Problem requirements:
Below are entries; tally how many lines hold the string "frame" and answer with only that figure.

Information shown:
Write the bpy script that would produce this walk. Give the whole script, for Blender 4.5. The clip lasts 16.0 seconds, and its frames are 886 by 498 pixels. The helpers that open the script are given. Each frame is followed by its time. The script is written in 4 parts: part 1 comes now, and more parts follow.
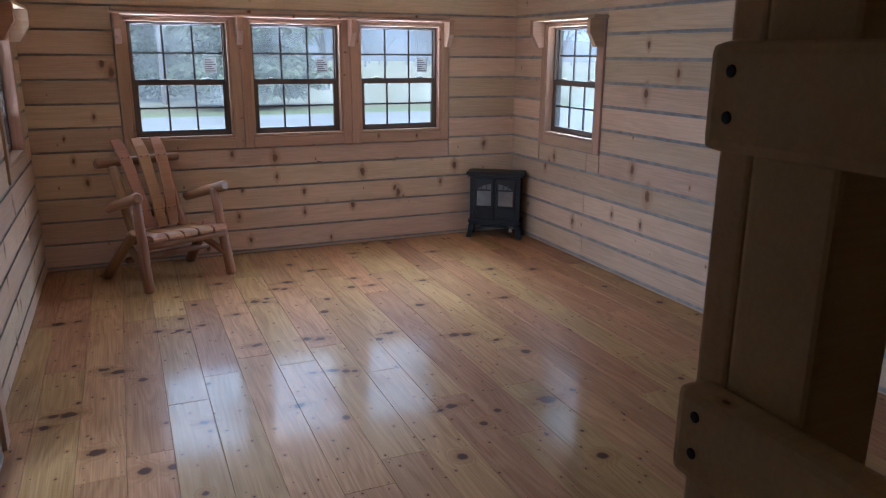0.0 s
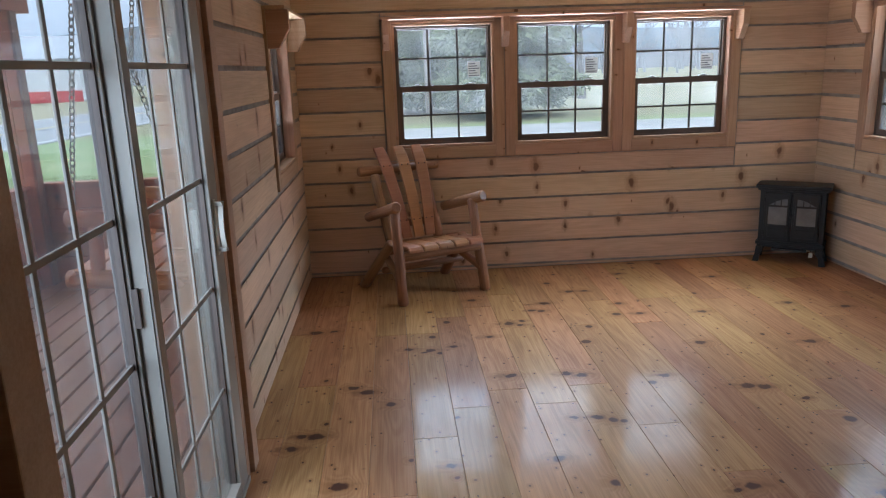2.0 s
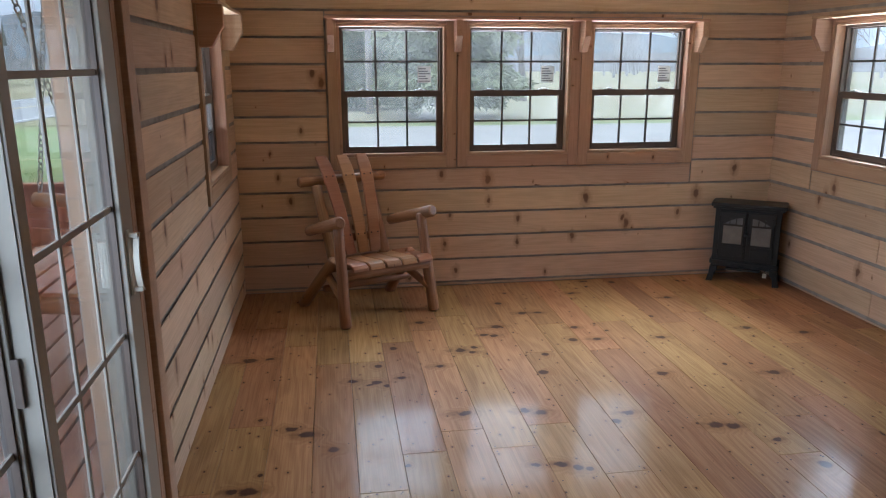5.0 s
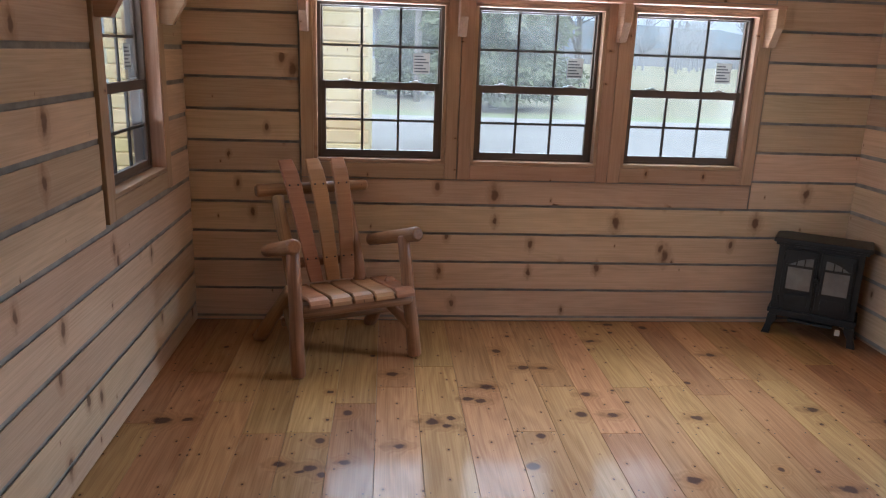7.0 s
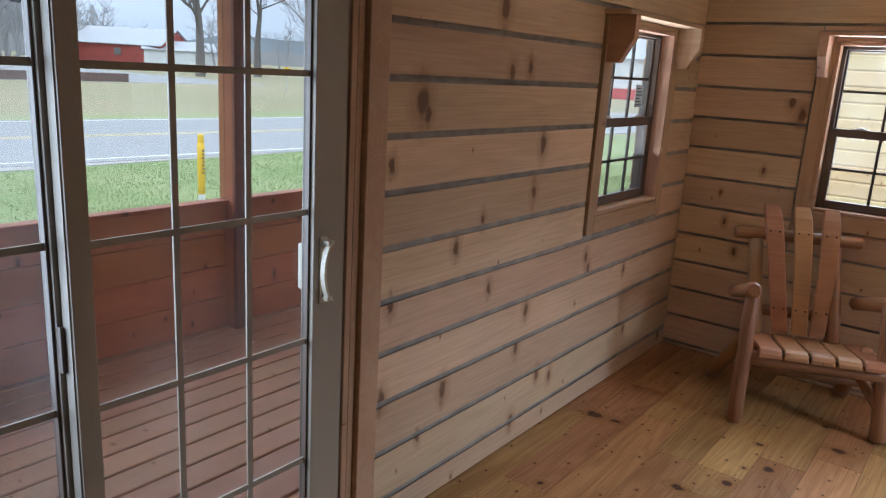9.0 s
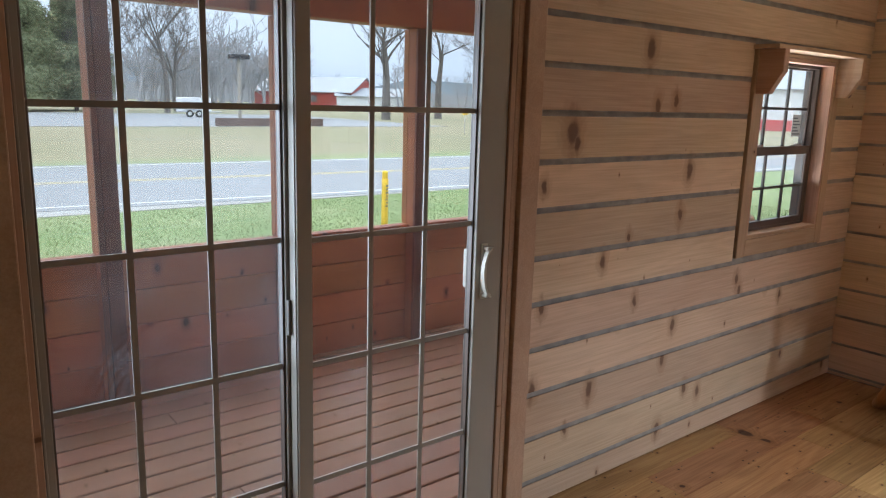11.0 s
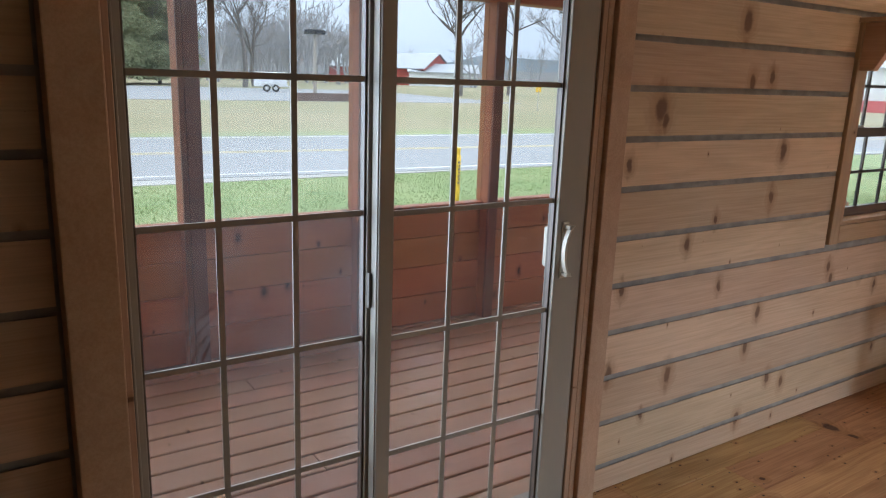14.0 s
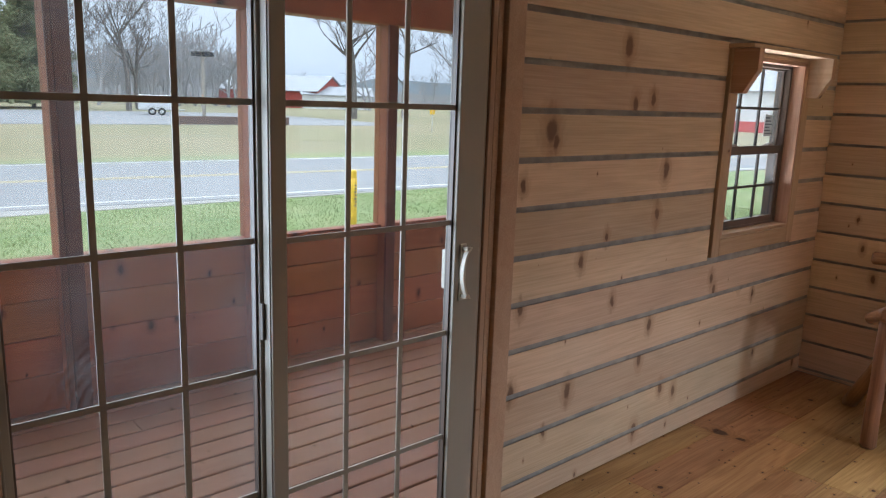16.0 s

* * *

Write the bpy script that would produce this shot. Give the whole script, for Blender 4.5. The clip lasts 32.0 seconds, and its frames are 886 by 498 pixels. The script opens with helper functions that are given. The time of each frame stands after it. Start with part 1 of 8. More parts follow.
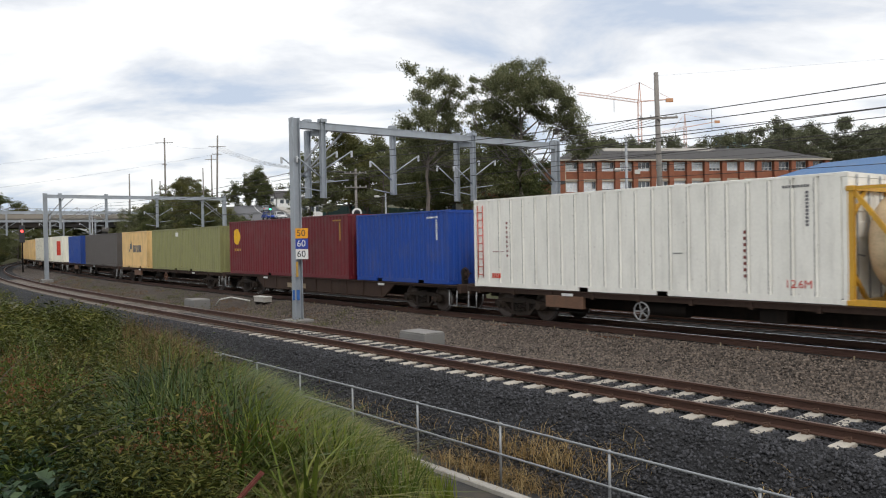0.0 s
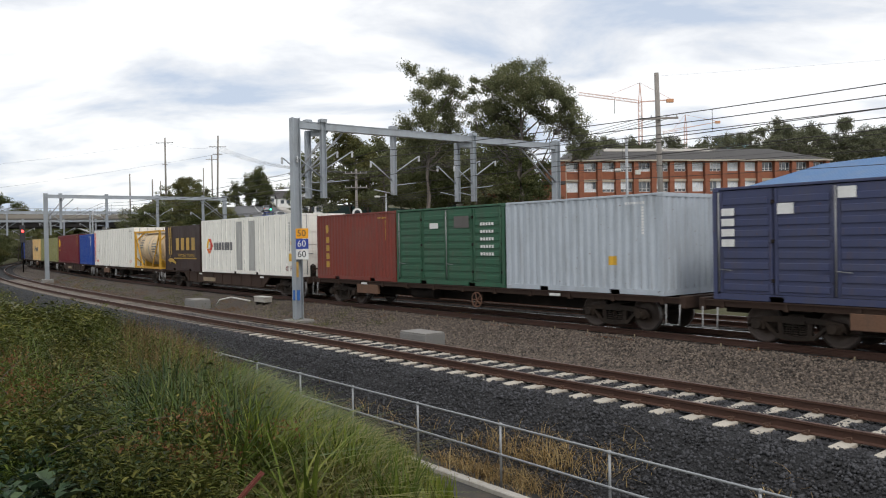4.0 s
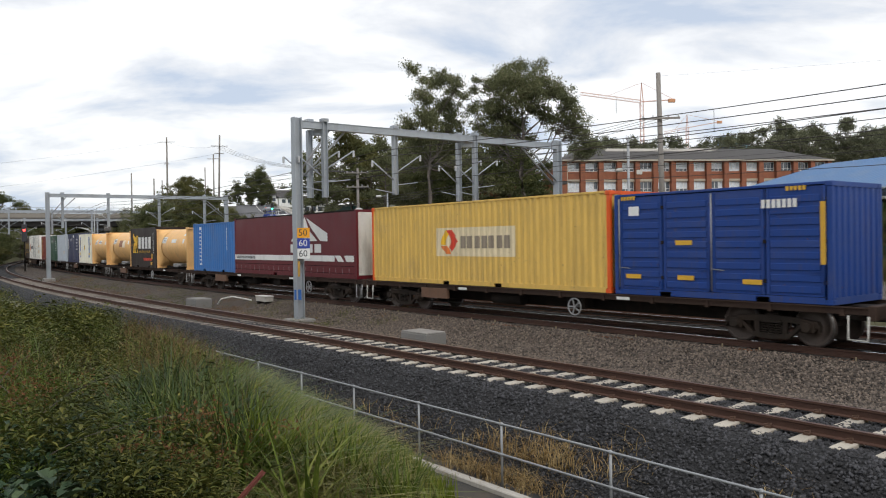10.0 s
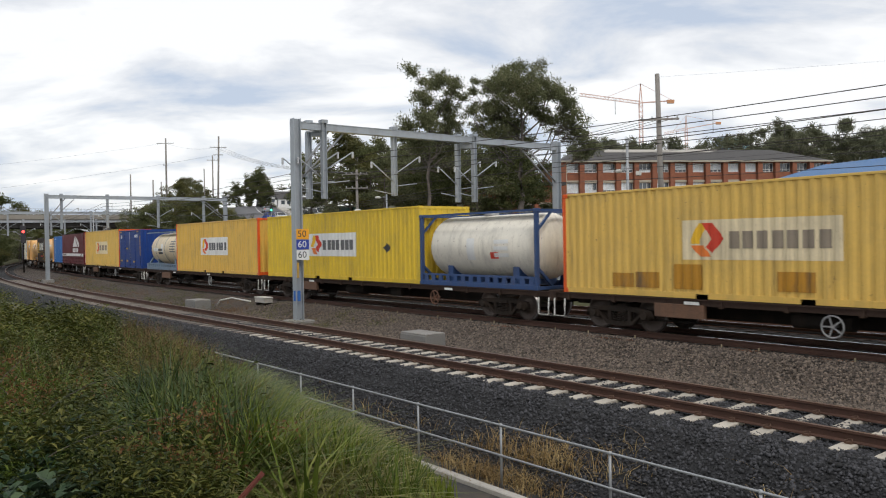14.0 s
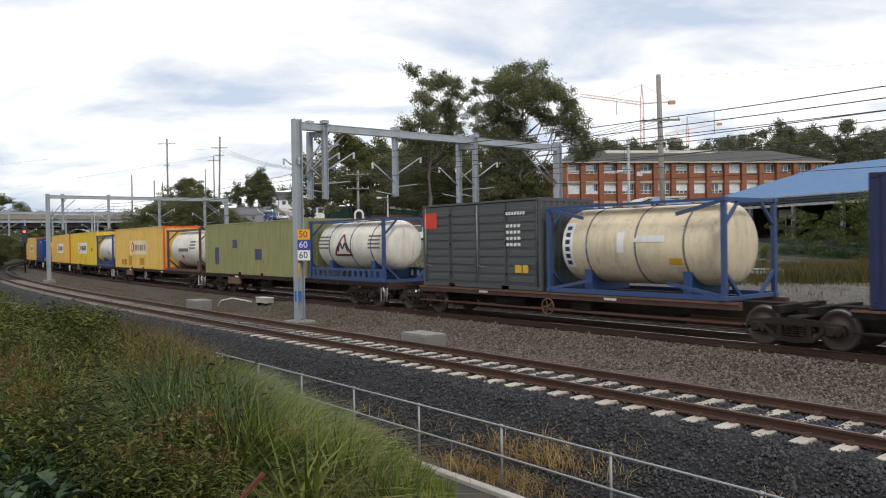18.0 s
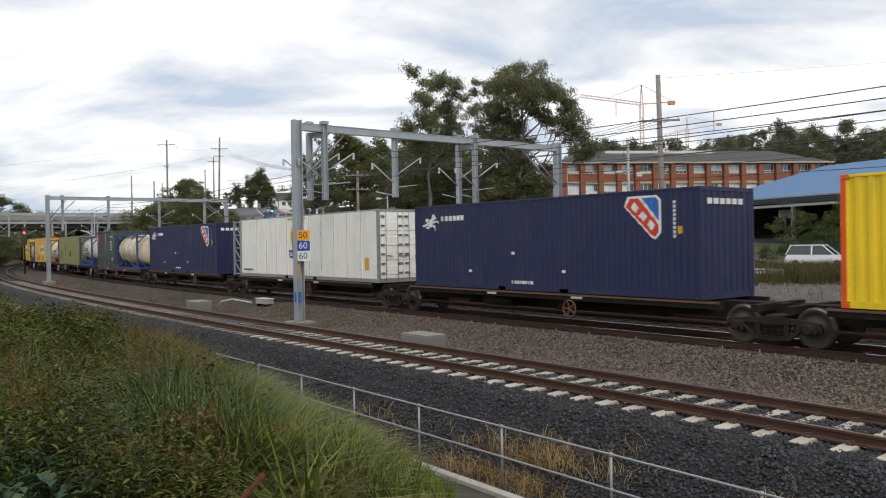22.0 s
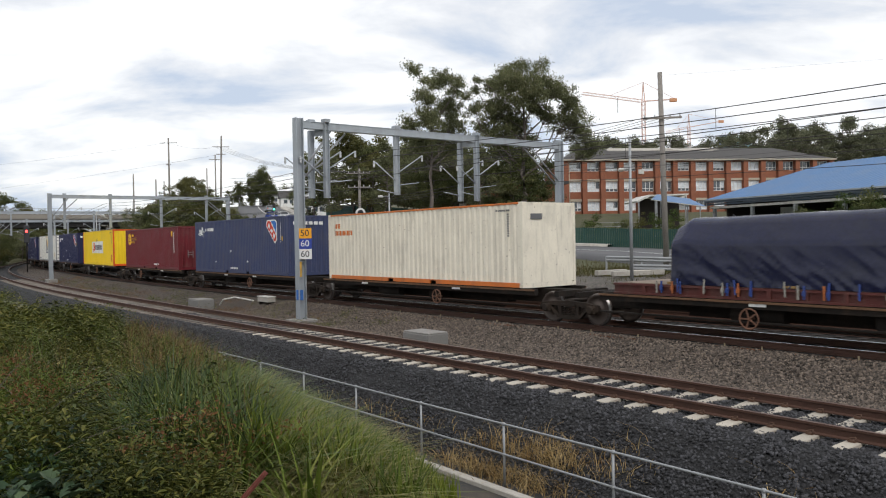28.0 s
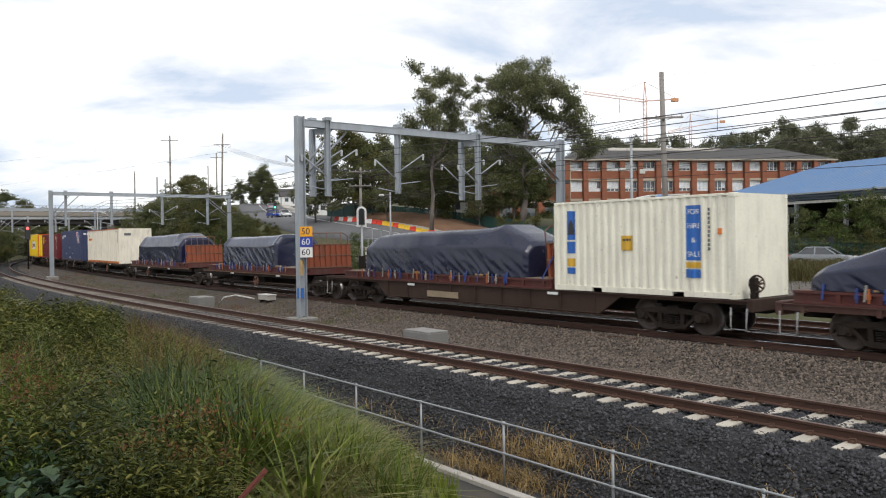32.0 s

--

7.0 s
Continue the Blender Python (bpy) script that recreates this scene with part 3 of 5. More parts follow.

Task output:
2